Armenia has used the first anniversary of its ill-fated agreements with Turkey to again accuse Ankara of reneging on them and urge it to drop “preconditions” for normalizing bilateral relations.
In an op-ed article published by “The Wall Street Journal” on Tuesday, Foreign Minister Edward Nalbandian also claimed that the Turks have “hypocritically” exploited the rapprochement with Armenia to try to prevent a broader international recognition of the Armenian genocide.
“Unfortunately Turkey has backtracked from the agreements,” he wrote, referring to the two “protocols” which he and Turkish Foreign Minister Ahmet Davutoglu signed in Zurich one year ago. “Not only has it refrained from ratifying the protocols, but Ankara has returned to the language of preconditions that it had used before the beginning of the process.”
Nalbandian pointed to the Turkish government’s linkage between parliamentary ratification of the protocols and decisive progress in international efforts to resolve the Nagorno-Karabakh conflict. “Any Turkish attempts to interfere in the Karabakh process or to link the normalization of its relations with Armenia upon its own perception of progress in the Nagorno-Karabakh talks, harms both processes,” he said. “This is a position that … the whole international community have emphasized several times.”
Armenian leaders have repeatedly argued over the past year that the protocols, which commit the two neighboring states to establish diplomatic relations and open their border, make no reference to the Armenian-Azerbaijani dispute. Turkish officials claim, however, that the deal implicitly links the normalization of Turkish-Armenian relations with a Karabakh settlement.
“It seems we speak in different languages,” said Nalbandian. “Turkey pretends that all problems in the region must have a ‘comprehensive solution’ once and for all. This is a beautiful phrase, but how realistic is it? It is a mere rhetoric, all words and no performance,” he added.
The Turkish-Armenian protocols and President Serzh Sarkisian’s broader conciliatory line on Turkey have been strongly criticized by Armenia’s leading opposition groups as well as Armenian Diaspora leaders. They have said, both before and after the signing of the protocols, that Ankara will not unconditionally normalize ties with Yerevan and is using the process to deter more countries from recognizing the 1915 massacres of Armenians in the Ottoman Empire as genocide.

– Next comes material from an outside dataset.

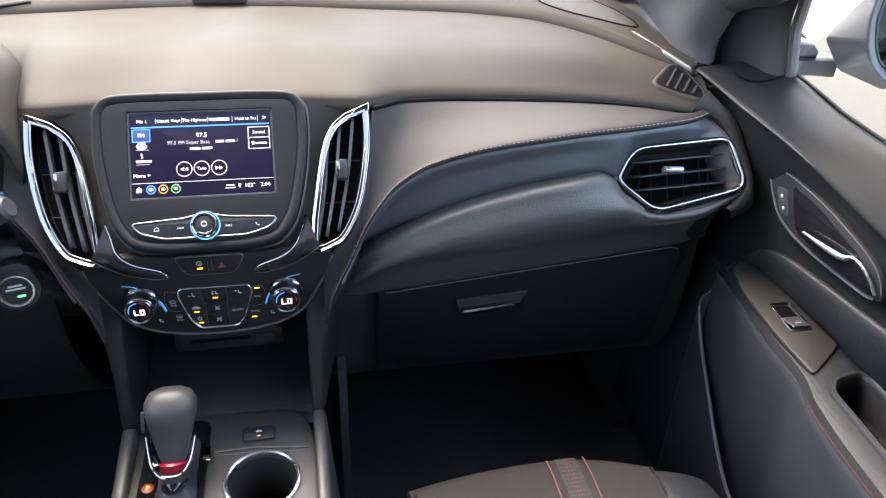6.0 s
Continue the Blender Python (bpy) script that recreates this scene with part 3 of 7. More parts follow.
def smooth(x, a, b):
    t = min(1.0, max(0.0, (x - a) / (b - a)))
    return t * t * (3 - 2 * t)


def end_bend(x):
    return 0.03 * max(0.0, (x - 0.60) / 0.06) ** 2


low_seam = pchip([(0.125, 0.0), (0.215, 0.0), (0.53, -0.0100), (0.60, -0.0100), (0.63, -0.0085), (0.643, -0.0045), (0.657, 0.0060), (0.664, 0.0080)])


def thread_z(s, x):
    """The stitching's height; on the driver's side its outer run lies lower."""
    return stitch_z(x) + (low_seam(x) if s < 0 else 0.0)


def panel_row(s, x):
    """The stitched panel between the pad's seam and the stitching."""
    y0, z0, ys, zs = seam_y(x), seam_z(x), stitch_y(x), thread_z(s, x)
    if x < 0.195:
        z0 = flank_z(x)
        y0 = vent_y(z0) + 0.006
    top = spline([(y0 + 0.012, z0 - 0.012), (y0 + 0.003, z0 - 0.005), (y0 - 0.006, z0 - 0.005), (y0 * 0.6 + ys * 0.4, z0 * 0.55 + zs * 0.45 - 0.001), (ys + 0.008, zs + 0.004), (ys, zs), (ys + 0.004, zs - 0.006)], 4)
    return [(s * x, y, z) for y, z in top]


def vent_edge(s, u, v, z=-0.0030):
    return VENT[s] @ Vector((s * u, v, z))


def recess_row(s, x, a):
    """From the stitching down to a: the lip, or the vent frame's upper edge."""
    ys, zs = stitch_y(x), thread_z(s, x)
    w = smooth(x, 0.42, 0.53)
    t, a = Vector((s * x, ys - 0.001, zs - 0.007)), Vector(a)
    h = max(0.0, t.z - a.z)
    d = 0.0045 * (1 - w) - 0.0025 * w
    return spline([(s * x, ys + 0.004, zs - 0.002), tuple(t), tuple(t.lerp(a, 0.35) + Vector((0, d, 0))), tuple(t.lerp(a, 0.7) + Vector((0, d * 0.4, 0))), tuple(a), tuple(a + Vector((0, 0.005, -0.012 * (1 - w) - 0.004 * w)))], 4)


def lower_row(s, x, a, lip):
    """From a, the lip or the frame's lower edge, round the pad's nose and back under it."""
    zf, a = foot_z(x), Vector(a)
    yb = end_bend(x) + low_y(x)
    zl = lip_z(min(x, 0.470)) - 0.004
    n1 = Vector((a.x, 0.744 + yb, min(a.z - 0.010, zl * 0.58 + zf * 0.42)))
    head = [a + Vector((0, 0.031 * lip + 0.006 * (1 - lip), -0.006 * lip + 0.002)), a + Vector((0, 0.011 * lip + 0.002 * (1 - lip), 0.001 * lip)), a, a.lerp(n1, 0.35) + Vector((0, -0.004 * (1 - lip), 0))]
    tail = [Vector((a.x, 0.7460 + yb, 0.55 * n1.z + 0.45 * zf)), Vector((a.x, 0.7600 + yb, zf)), Vector((a.x, 0.7740 + yb, zf - 0.016)), Vector((a.x, 0.7890 + yb * 0.6, 0.35 * zf + 0.65 * lid_z(x))), Vector((a.x, 0.7985 + yb * 0.3, lid_z(x) + 0.002)), Vector((a.x, 0.822, lid_z(x) - 0.006))]
    return spline([tuple(p) for p in head + [n1] + tail], 4)


def fascia(s, x0, x1):
    xs = stations(x0, min(x1, 0.643), max(4, int((min(x1, 0.643) - x0) / 0.009)))
    part("stitched_panel", loft([panel_row(s, x) for x in xs]), VINYL, dash, "black vinyl panel edged with red stitching", solid=0.003, smooth=60)
    rec, low = [], []
    for x in stations(max(x0, 0.146), min(x1, TIP - 0.010), max(4, int((min(x1, TIP) - max(x0, 0.146)) / 0.009))) if x0 < TIP else []:
        yl = 0.785 + low_y(x)
        rec.append(recess_row(s, x, (s * x, yl, lip_z(x) + 0.002)))
        low.append(lower_row(s, x, (s * x, 0.757 + 0.015 * smooth(x, 0.43, 0.508) + low_y(x), lip_z(x) - 0.004), 1.0))
    if x1 > TIP:
        us = stations(0.0090, 0.036, 10) + stations(0.040, 0.1640, 30)
        for u in us:
            a = vent_edge(s, u, vent_up(u) + 0.0006)
            if s > 0 or u > 0.034:
                rec.append(recess_row(s, min(abs(a.x), 0.664), a))
        for u in us + [0.170, 0.1745]:
            a = vent_edge(s, u, vent_down(u) - 0.0045, -0.0045)
            low.append(lower_row(s, min(abs(a.x), 0.66), a, 1.0 - smooth(u, 0.004, 0.03)))
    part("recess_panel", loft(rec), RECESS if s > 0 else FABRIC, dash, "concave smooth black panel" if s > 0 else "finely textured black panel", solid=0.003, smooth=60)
    # lit colour on the passenger's pad only, plain dark vinyl on the driver's
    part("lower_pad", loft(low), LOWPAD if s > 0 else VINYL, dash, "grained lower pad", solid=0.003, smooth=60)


fascia(1, 0.125, 0.66)
fascia(-1, 0.125, 0.215)
fascia(-1, 0.530, 0.66)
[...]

Nalbandian effectively acknowledged that in his article. “Hypocritically Turkey also uses the normalization process as a smokescreen for baseless argument that the adoption of resolutions on the Armenian Genocide in various countries can damage the normalization process,” he said.
The minister also reiterated that Yerevan will be ready to kick-start the stalled process if the Turkish government abandons its “preconditions.” “Today various world capitals recall that the ball is in the Turkish court, that Armenia has done its part and that Turkey should take the steps that it promised to take,” he said, echoing statements made by U.S. Secretary of State Hillary Clinton in July.
Visiting Yerevan, Clinton hailed as “very statesmanlike” Sarkisian’s April decision to freeze Armenian parliamentary ratification of the protocols, rather than annul them altogether.